**Problem requirements:**
Copy out every record below exactly as written, but leave out any pictures.

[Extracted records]

-- begin --

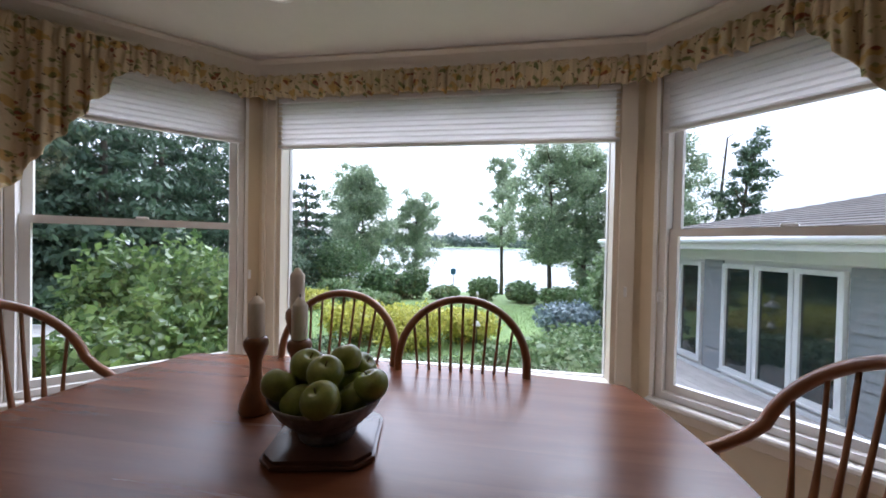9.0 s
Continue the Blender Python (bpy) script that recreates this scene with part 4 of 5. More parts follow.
bt = BOTTLE.node_tree.nodes["Principled BSDF"]
bt.inputs["Transmission Weight"].default_value = 0.45
bot = thing("water_bottle", "blue ribbed water bottle upturned on the cooler", "water bottle", "", pose(0.475, 5.47, 0.971))
prof = [(0.06, 0), (0.09, 0.015), (0.13, 0.045)]
for k in range(5):
    z = 0.06 + 0.066 * k
    prof += [(0.136, z), (0.136, z + 0.045), (0.129, z + 0.052), (0.129, z + 0.06)]
prof += [(0.136, 0.395), (0.12, 0.42), (0.06, 0.428)]
part("bottle", lathe(prof, 30), BOTTLE, bot)


# ---- pictures ----
def painting():
    m = mat("sepia_print", (0.30, 0.27, 0.21), 0.5, vary=0.4, scale=7, second=(0.04, 0.035, 0.03), fine=0.5)
    return m


PAPER = mat("mat_board", (0.72, 0.68, 0.58), 0.6, vary=0.03)
PRINT = painting()
PALE = mat("print_sky", (0.56, 0.52, 0.42), 0.6, vary=0.1, scale=12)
DARKINK = mat("print_ink", (0.035, 0.03, 0.025), 0.6, vary=0.4, scale=40)
SILVER = mat("silver_frame", (0.6, 0.56, 0.5), 0.3, metal=0.9, vary=0.05)
PICGLASS = clear("picture_glass")
art = thing("framed_print", "wide sepia print of a house in a thin silver frame", "picture", "", pose(-0.065, NORTH - 0.003, 1.72))
part("frame", frame_rect(-0.38, 0.38, -0.31, 0.31, 0.012, -0.022, 0.0), SILVER, art)
part("mat_board", one_box(-0.37, 0.37, -0.008, -0.004, -0.3, 0.3), PAPER, art)
pr = part("print", one_box(-0.285, 0.285, -0.010, -0.0085, -0.19, 0.19), PRINT, art)
bits = (("house_wall", [(0.02, -0.06), (0.25, -0.06), (0.25, 0.08), (0.14, 0.12), (0.02, 0.06)], PALE), ("roof_shape", [(-0.12, 0.09), (0.06, 0.06), (0.16, 0.13), (0.02, 0.15), (-0.1, 0.15)], DARKINK),
        ("tree_shape", [(-0.28, -0.08), (-0.14, -0.12), (-0.05, -0.04), (-0.06, 0.06), (-0.16, 0.1), (-0.27, 0.06)], DARKINK), ("window_shape", [(0.1, -0.04), (0.13, -0.04), (0.13, 0.0), (0.1, 0.0)], DARKINK), ("window_shape", [(0.17, -0.03), (0.19, -0.03), (0.19, 0.01), (0.17, 0.01)], DARKINK),
        ("sky_shape", [(-0.285, 0.12), (-0.1, 0.155), (0.285, 0.155), (0.285, 0.19), (-0.285, 0.19)], PALE), ("path_shape", [(-0.2, -0.19), (0.2, -0.19), (0.1, -0.1), (-0.02, -0.1)], PALE))
for nm, pts, mt in bits:
    bm = prism(pts, 0, 0.0008)
    bm.transform(pose(0, -0.0105 - (0.0012 if "window" in nm or "roof" in nm else 0), 0, 90, 0, 0))
    part(nm, bm, mt, pr)
part("glazing", one_box(-0.368, 0.368, -0.018, -0.016, -0.298, 0.298), PICGLASS, art).visible_shadow = False
DARKFRAME = mat("black_walnut_frame", (0.035, 0.02, 0.016), 0.25, vary=0.2, scale=12)


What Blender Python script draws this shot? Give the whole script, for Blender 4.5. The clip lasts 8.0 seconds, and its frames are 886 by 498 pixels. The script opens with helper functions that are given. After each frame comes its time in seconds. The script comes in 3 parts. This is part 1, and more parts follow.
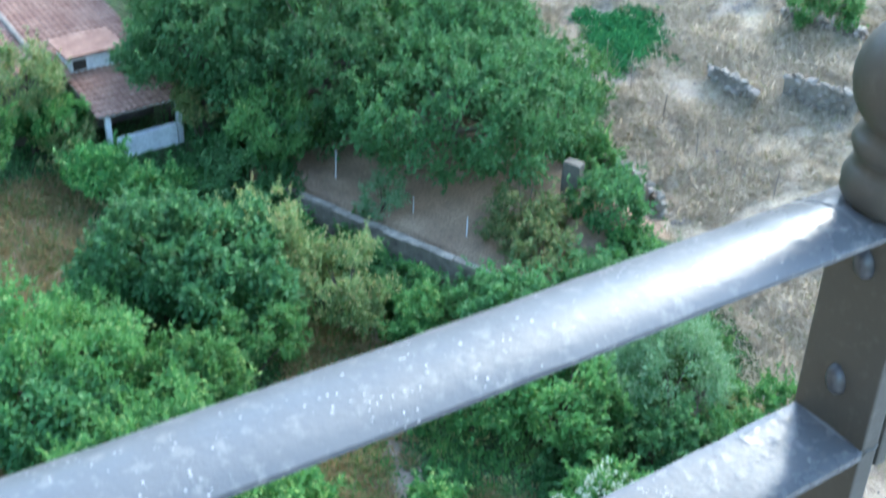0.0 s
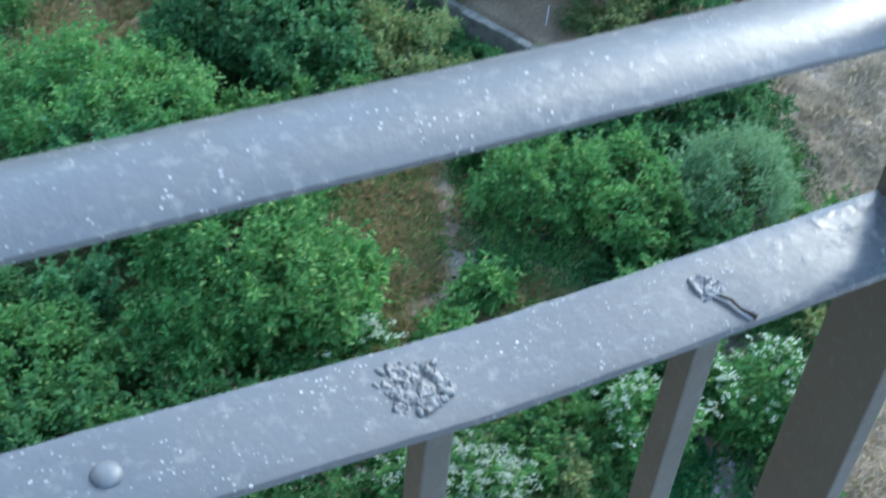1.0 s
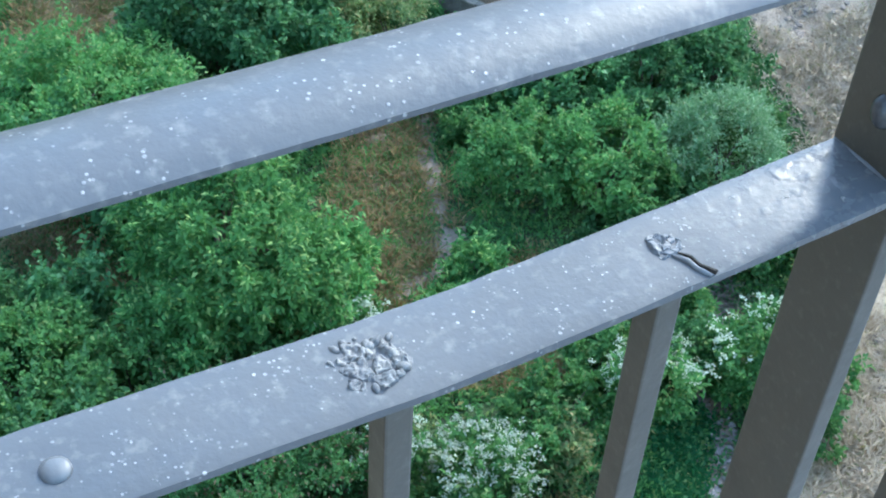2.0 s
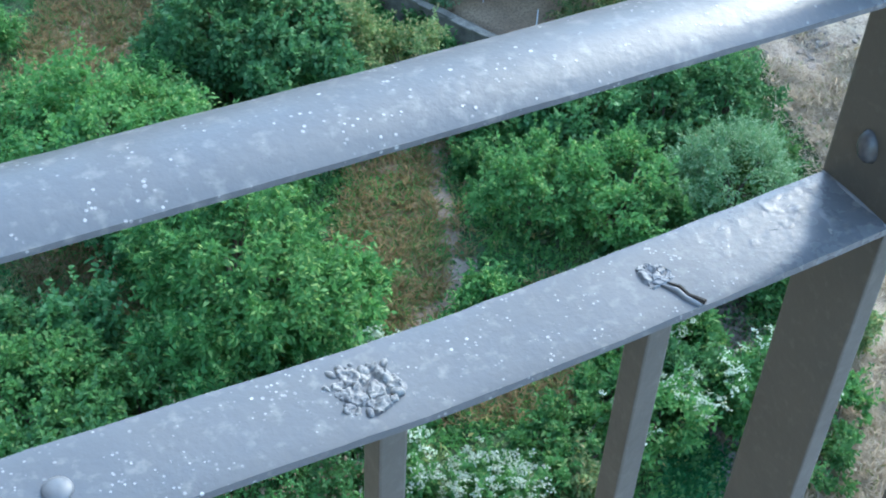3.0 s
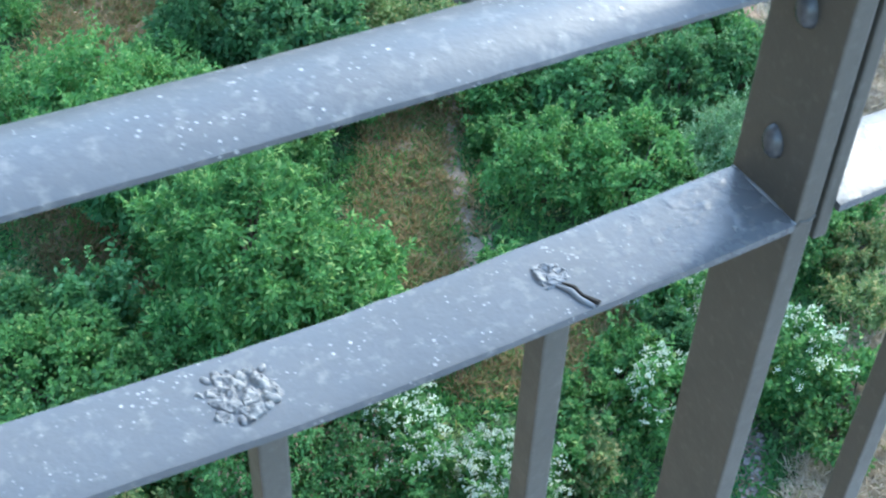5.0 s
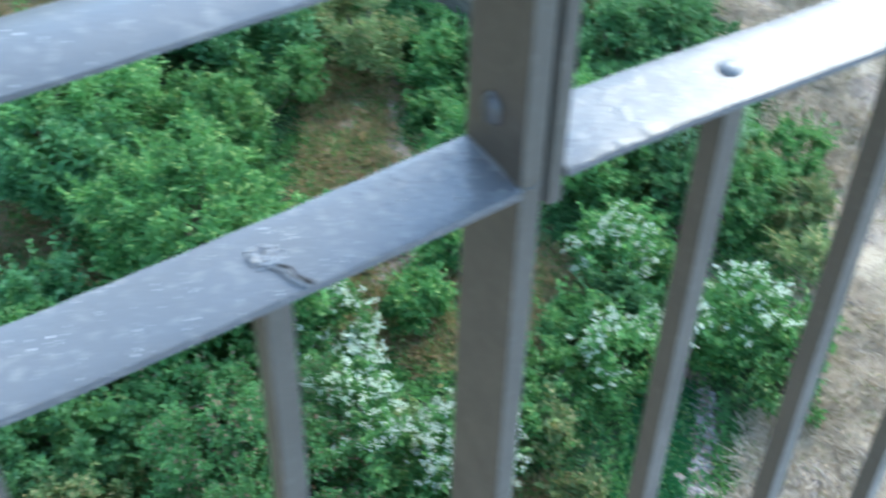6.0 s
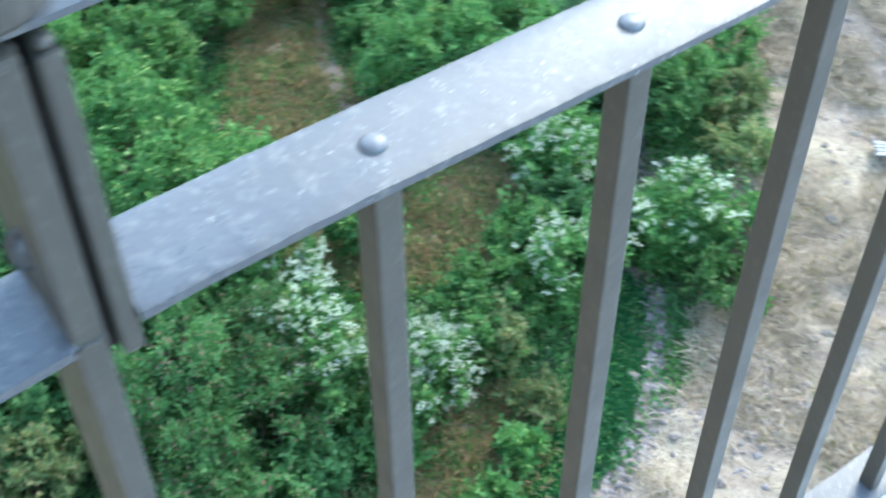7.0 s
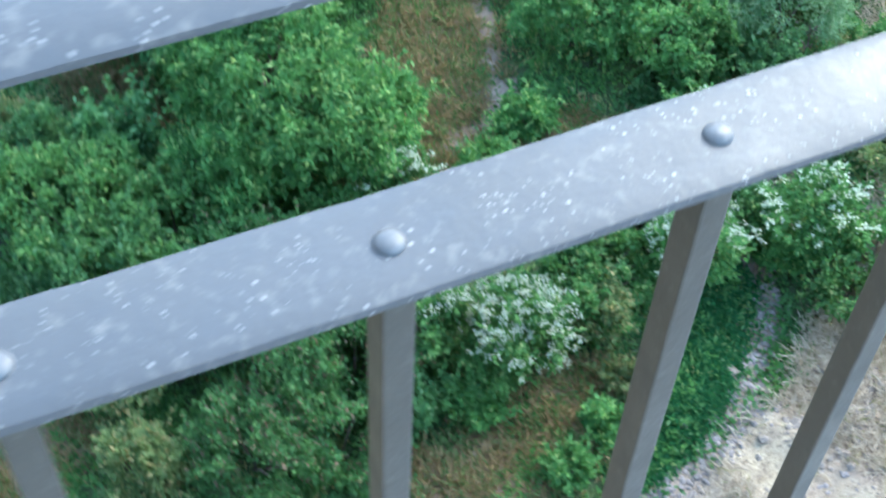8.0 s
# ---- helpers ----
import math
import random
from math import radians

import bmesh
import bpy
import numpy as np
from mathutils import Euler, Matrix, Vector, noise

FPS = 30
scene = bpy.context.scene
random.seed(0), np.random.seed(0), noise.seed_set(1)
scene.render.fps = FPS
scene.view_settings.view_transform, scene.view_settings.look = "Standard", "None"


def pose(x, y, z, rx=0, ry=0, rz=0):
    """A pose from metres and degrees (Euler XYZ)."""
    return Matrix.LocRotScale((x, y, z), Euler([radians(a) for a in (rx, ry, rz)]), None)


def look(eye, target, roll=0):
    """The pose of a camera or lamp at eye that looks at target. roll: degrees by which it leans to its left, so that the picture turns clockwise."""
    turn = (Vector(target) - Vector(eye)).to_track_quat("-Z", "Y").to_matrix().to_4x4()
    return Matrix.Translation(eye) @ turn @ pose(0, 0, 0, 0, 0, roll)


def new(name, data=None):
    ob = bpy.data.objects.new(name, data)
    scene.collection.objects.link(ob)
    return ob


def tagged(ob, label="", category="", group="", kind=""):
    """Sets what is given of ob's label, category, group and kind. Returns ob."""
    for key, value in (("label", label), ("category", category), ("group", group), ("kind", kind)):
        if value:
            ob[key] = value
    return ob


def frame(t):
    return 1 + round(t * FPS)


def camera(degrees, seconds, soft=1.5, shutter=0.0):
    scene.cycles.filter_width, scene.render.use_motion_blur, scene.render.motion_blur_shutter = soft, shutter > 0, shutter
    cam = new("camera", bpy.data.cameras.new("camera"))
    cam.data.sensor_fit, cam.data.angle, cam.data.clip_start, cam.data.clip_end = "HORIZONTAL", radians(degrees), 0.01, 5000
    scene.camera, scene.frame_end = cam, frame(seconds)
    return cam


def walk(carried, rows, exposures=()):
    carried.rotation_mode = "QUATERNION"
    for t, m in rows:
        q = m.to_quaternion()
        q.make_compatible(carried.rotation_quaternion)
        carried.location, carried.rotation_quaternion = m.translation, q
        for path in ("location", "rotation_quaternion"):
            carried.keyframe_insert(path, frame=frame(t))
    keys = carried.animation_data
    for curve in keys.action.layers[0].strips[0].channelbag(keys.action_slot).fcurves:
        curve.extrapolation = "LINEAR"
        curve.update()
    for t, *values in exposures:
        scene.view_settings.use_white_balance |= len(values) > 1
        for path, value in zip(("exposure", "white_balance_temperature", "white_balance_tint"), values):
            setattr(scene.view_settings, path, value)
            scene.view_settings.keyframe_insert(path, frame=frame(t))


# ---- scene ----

-- end --

**Response to the exercise:**
9.0 s
Continue the Blender Python (bpy) script that recreates this scene with part 4 of 5. More parts follow.
bt = BOTTLE.node_tree.nodes["Principled BSDF"]
bt.inputs["Transmission Weight"].default_value = 0.45
bot = thing("water_bottle", "blue ribbed water bottle upturned on the cooler", "water bottle", "", pose(0.475, 5.47, 0.971))
prof = [(0.06, 0), (0.09, 0.015), (0.13, 0.045)]
for k in range(5):
    z = 0.06 + 0.066 * k
    prof += [(0.136, z), (0.136, z + 0.045), (0.129, z + 0.052), (0.129, z + 0.06)]
prof += [(0.136, 0.395), (0.12, 0.42), (0.06, 0.428)]
part("bottle", lathe(prof, 30), BOTTLE, bot)


# ---- pictures ----
def painting():
    m = mat("sepia_print", (0.30, 0.27, 0.21), 0.5, vary=0.4, scale=7, second=(0.04, 0.035, 0.03), fine=0.5)
    return m


PAPER = mat("mat_board", (0.72, 0.68, 0.58), 0.6, vary=0.03)
PRINT = painting()
PALE = mat("print_sky", (0.56, 0.52, 0.42), 0.6, vary=0.1, scale=12)
DARKINK = mat("print_ink", (0.035, 0.03, 0.025), 0.6, vary=0.4, scale=40)
SILVER = mat("silver_frame", (0.6, 0.56, 0.5), 0.3, metal=0.9, vary=0.05)
PICGLASS = clear("picture_glass")
art = thing("framed_print", "wide sepia print of a house in a thin silver frame", "picture", "", pose(-0.065, NORTH - 0.003, 1.72))
part("frame", frame_rect(-0.38, 0.38, -0.31, 0.31, 0.012, -0.022, 0.0), SILVER, art)
part("mat_board", one_box(-0.37, 0.37, -0.008, -0.004, -0.3, 0.3), PAPER, art)
pr = part("print", one_box(-0.285, 0.285, -0.010, -0.0085, -0.19, 0.19), PRINT, art)
bits = (("house_wall", [(0.02, -0.06), (0.25, -0.06), (0.25, 0.08), (0.14, 0.12), (0.02, 0.06)], PALE), ("roof_shape", [(-0.12, 0.09), (0.06, 0.06), (0.16, 0.13), (0.02, 0.15), (-0.1, 0.15)], DARKINK),
        ("tree_shape", [(-0.28, -0.08), (-0.14, -0.12), (-0.05, -0.04), (-0.06, 0.06), (-0.16, 0.1), (-0.27, 0.06)], DARKINK), ("window_shape", [(0.1, -0.04), (0.13, -0.04), (0.13, 0.0), (0.1, 0.0)], DARKINK), ("window_shape", [(0.17, -0.03), (0.19, -0.03), (0.19, 0.01), (0.17, 0.01)], DARKINK),
        ("sky_shape", [(-0.285, 0.12), (-0.1, 0.155), (0.285, 0.155), (0.285, 0.19), (-0.285, 0.19)], PALE), ("path_shape", [(-0.2, -0.19), (0.2, -0.19), (0.1, -0.1), (-0.02, -0.1)], PALE))
for nm, pts, mt in bits:
    bm = prism(pts, 0, 0.0008)
    bm.transform(pose(0, -0.0105 - (0.0012 if "window" in nm or "roof" in nm else 0), 0, 90, 0, 0))
    part(nm, bm, mt, pr)
part("glazing", one_box(-0.368, 0.368, -0.018, -0.016, -0.298, 0.298), PICGLASS, art).visible_shadow = False
DARKFRAME = mat("black_walnut_frame", (0.035, 0.02, 0.016), 0.25, vary=0.2, scale=12)


What Blender Python script draws this shot? Give the whole script, for Blender 4.5. The clip lasts 8.0 seconds, and its frames are 886 by 498 pixels. The script opens with helper functions that are given. After each frame comes its time in seconds. The script comes in 3 parts. This is part 1, and more parts follow.
0.0 s
1.0 s
2.0 s
3.0 s
5.0 s
6.0 s
7.0 s
8.0 s
# ---- helpers ----
import math
import random
from math import radians

import bmesh
import bpy
import numpy as np
from mathutils import Euler, Matrix, Vector, noise

FPS = 30
scene = bpy.context.scene
random.seed(0), np.random.seed(0), noise.seed_set(1)
scene.render.fps = FPS
scene.view_settings.view_transform, scene.view_settings.look = "Standard", "None"


def pose(x, y, z, rx=0, ry=0, rz=0):
    """A pose from metres and degrees (Euler XYZ)."""
    return Matrix.LocRotScale((x, y, z), Euler([radians(a) for a in (rx, ry, rz)]), None)


def look(eye, target, roll=0):
    """The pose of a camera or lamp at eye that looks at target. roll: degrees by which it leans to its left, so that the picture turns clockwise."""
    turn = (Vector(target) - Vector(eye)).to_track_quat("-Z", "Y").to_matrix().to_4x4()
    return Matrix.Translation(eye) @ turn @ pose(0, 0, 0, 0, 0, roll)


def new(name, data=None):
    ob = bpy.data.objects.new(name, data)
    scene.collection.objects.link(ob)
    return ob


def tagged(ob, label="", category="", group="", kind=""):
    """Sets what is given of ob's label, category, group and kind. Returns ob."""
    for key, value in (("label", label), ("category", category), ("group", group), ("kind", kind)):
        if value:
            ob[key] = value
    return ob


def frame(t):
    return 1 + round(t * FPS)


def camera(degrees, seconds, soft=1.5, shutter=0.0):
    scene.cycles.filter_width, scene.render.use_motion_blur, scene.render.motion_blur_shutter = soft, shutter > 0, shutter
    cam = new("camera", bpy.data.cameras.new("camera"))
    cam.data.sensor_fit, cam.data.angle, cam.data.clip_start, cam.data.clip_end = "HORIZONTAL", radians(degrees), 0.01, 5000
    scene.camera, scene.frame_end = cam, frame(seconds)
    return cam


def walk(carried, rows, exposures=()):
    carried.rotation_mode = "QUATERNION"
    for t, m in rows:
        q = m.to_quaternion()
        q.make_compatible(carried.rotation_quaternion)
        carried.location, carried.rotation_quaternion = m.translation, q
        for path in ("location", "rotation_quaternion"):
            carried.keyframe_insert(path, frame=frame(t))
    keys = carried.animation_data
    for curve in keys.action.layers[0].strips[0].channelbag(keys.action_slot).fcurves:
        curve.extrapolation = "LINEAR"
        curve.update()
    for t, *values in exposures:
        scene.view_settings.use_white_balance |= len(values) > 1
        for path, value in zip(("exposure", "white_balance_temperature", "white_balance_tint"), values):
            setattr(scene.view_settings, path, value)
            scene.view_settings.keyframe_insert(path, frame=frame(t))


# ---- scene ----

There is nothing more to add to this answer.